Je le répète, parce que cela me paraît frappé au coin du bon sens, allez dire à un gamin qu’on le remet à ses parents, vous verrez si ses yeux ne vont pas totalement s’écarquiller d’incompréhension.
Mme la présidente. La parole est à Mme Cécile Cukierman, pour explication de vote.
Mme Cécile Cukierman. J’entends ce que vous dites, monsieur le garde des sceaux, mais je ne fais pas partie de ceux qui cherchent à simplifier la justice des mineurs, mais à la rendre plus efficace.
Par ailleurs, je ne sais pas si cela est obsolète ou pas, mais, si cela répond à des besoins, la question de l’obsolescence ne se pose pas. L’exemple que vous avez pris est réel, mais je crois qu’il y a de nombreuses mesures que le mineur ne comprend pas forcément. Si, dans la réponse pénale, il fallait uniquement en rester à des mesures que comprend le jeune, on pourrait tout arrêter et, au moins, on n’aurait plus de problème d’engorgement des tribunaux.
Plus sérieusement, l’argument que je partage, c’est que ce n’est pas que du symbole. Parce que, oui, il s’agit peut-être de simplification pour vous, mais, supprimer la remise à parents, c’est aussi sortir les parents de tout un système.
Bien évidemment, la question n’est pas de faire de la remise à parents une torture qui serait imposée. Vous le savez mieux que moi par votre pratique professionnelle, la remise à parents permet parfois de déceler un certain nombre de choses dans les comportements et d’identifier les difficultés. Je ne dis pas que c’est la réponse magique. Je dis simplement que ce serait envoyer un mauvais signal que de supprimer cette mesure-là, fût-elle désuète, obsolète ou réac. En tout cas, je pense qu’elle a encore son efficacité dans la justice des mineurs.

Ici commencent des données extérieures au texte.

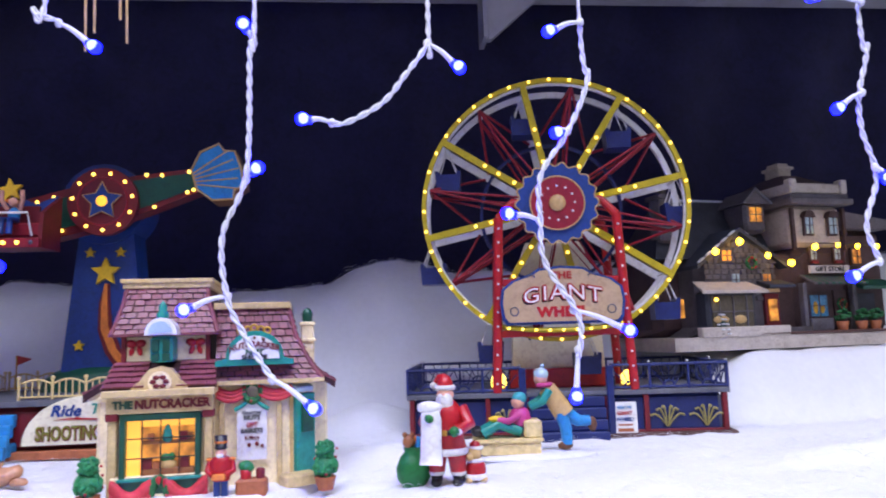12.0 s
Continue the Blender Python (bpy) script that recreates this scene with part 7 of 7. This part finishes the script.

Mme la présidente. L’amendement n° 26 rectifié, présenté par M. Sueur, Mme Harribey, M. Bourgi, Mme de La Gontrie, MM. Durain, Kanner, Kerrouche, Leconte, Marie, Antiste et les membres du groupe Socialiste, Écologiste et Républicain, est ainsi libellé :
I. - Alinéas 7 à 9
Remplacer ces alinéas par un alinéa ainsi rédigé :
b) Les 5° à 9° sont abrogés ;
II. - Alinéa 12
Supprimer cet alinéa.
La parole est à M. Thierry Cozic.
M. Thierry Cozic. Cet amendement vise à maintenir la distinction entre éducatif et répressif en supprimant les modules coercitifs de la mesure éducative.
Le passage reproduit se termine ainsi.